Initially, he believed that he needed the residential customers to help pay for his overhead. We discussed the fact that while the gross profit margins (i.e. the percentages) were high, the gross profit dollars probably did not cover that much of the overhead for the commercial part of the business. We also discussed selling the residential part of the business to another company so that he could get some cash to help bridge some of the possible loss. Together, we did some analysis and created a plan that was within his tolerance for risk. The result was a company with a much greater focus.

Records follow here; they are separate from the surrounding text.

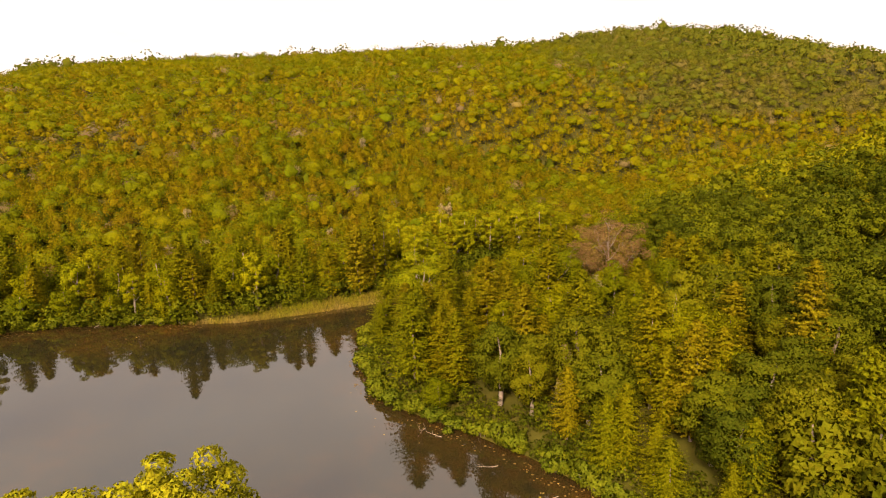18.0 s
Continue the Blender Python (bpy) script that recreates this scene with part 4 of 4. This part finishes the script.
# ---- fallen wood along the shore ----
def fallen_log(x, y, turn, length, seed):
    rng = np.random.default_rng(seed)
    shape, _ = limb_shape(rng, (0, 0, 0.05), (1, 0, 0.05), length, 0.055, 4)
    ob = new("fallen_branch", mesh_from("fallen_branch", *shape, mats=[M_GREYBARK]))
    ob.matrix_basis = pose(x, y, 0.02, 0, 0, math.degrees(turn))
    tagged(ob, "bleached fallen branch lying at the water's edge", "branch", "driftwood on the shore")


def driftwood():
    rng = np.random.default_rng(47)
    for ax, ay, bx, by, n in ((-118, 83, -60, 124, 8), (-58, 128, -12, 157, 4), (-163, 50, -167, 10, 5), (-150, 81, -130, 80, 3)):
        for k in range(n):
            f = (k + rng.uniform(0, 1)) / n
            nx, ny = unit(np.array([by - ay, ax - bx]))
            fallen_log(ax + (bx - ax) * f + nx * 0.6, ay + (by - ay) * f + ny * 0.6, math.atan2(ny, nx) + rng.normal(0, 0.9), rng.uniform(1.6, 3.6), 500 + k + int(ax * 7) % 90)


driftwood()


# ---- marks on the skyline ----
def water_tower():
    ob = new("water_tower")
    ob.location = (-648, 1070, 0)
    zs, rs = [72, 89.2, 91.0, 92.2], [3.3, 3.3, 2.6, 0.4]
    part("tank", tube([(0, 0, z) for z in zs], rs, 20), [M_WHITE], ob)
    part("base", tube([(0, 0, float(ground_height(np.array([-648.0]), np.array([1070.0]))[0]) - 1), (0, 0, 72.0)], [3.6, 3.6], 20), [M_WHITE], ob)
    tagged(ob, "white cylindrical water tower on the distant ridge", "water tower")


water_tower()


def radio_mast():
    z0 = float(ground_height(np.array([-33.0]), np.array([419.0]))[0])
    ob = new("radio_mast")
    ob.location = (-33, 419, z0 - 0.3)
    part("pole", tube([(0, 0, 0), (0, 0, 9), (0, 0, 15.5)], [0.22, 0.18, 0.1], 6), [M_STEEL], ob)
    for h in (12.5, 14.0):
        part("antenna", tube([(-0.7, 0, h), (0.7, 0, h)], [0.06, 0.06], 5), [M_STEEL], ob)
    tagged(ob, "slender grey radio mast on the wooded summit", "mast")


radio_mast()
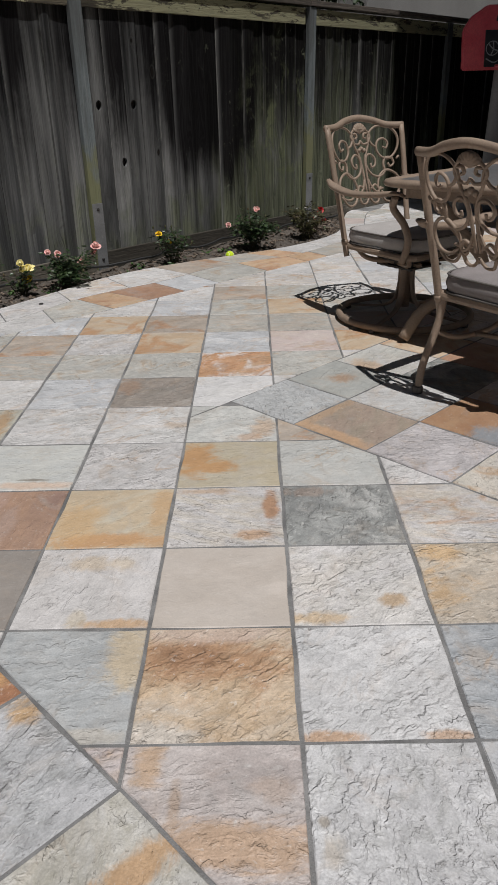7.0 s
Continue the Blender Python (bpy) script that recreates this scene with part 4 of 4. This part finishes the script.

To be clear, defining the ideal customer in a landscape business goes far beyond just residential or commercial. Commercial landscaping can be segmented into apartments, condominiums, office, industrial, homeowner associations, and retail. Even some of those customers can be segmented into class A, class B or class C. If you are optimizing for efficiency and profitability, then you want to target customers as narrowly as possible without having a market that is too small for you to reach the company growth goals. If you are optimizing for growth, then you want to define your customers broadly.
One Other Important Note for Your Growth Strategy
Define your product or service offering and your ideal customer for the next few years – it is not forever. Once you conquer the market for one product or service offering and one customer type, then you can add new people and expand. It is just difficult for a company to get really good at multiple product or service offerings and customer types at the same time. Such an approach demands a lot of time, energy and cash from the CEO. Sometimes, it is just impossible.
In the next blog post, I will review the three Market Factors that answer these questions:
What should you sell?
Who is your ideal customer?
Over the next two weeks, consider your ambitions, goals, risk tolerance and strengths.
What do they tell you about answering the two questions above?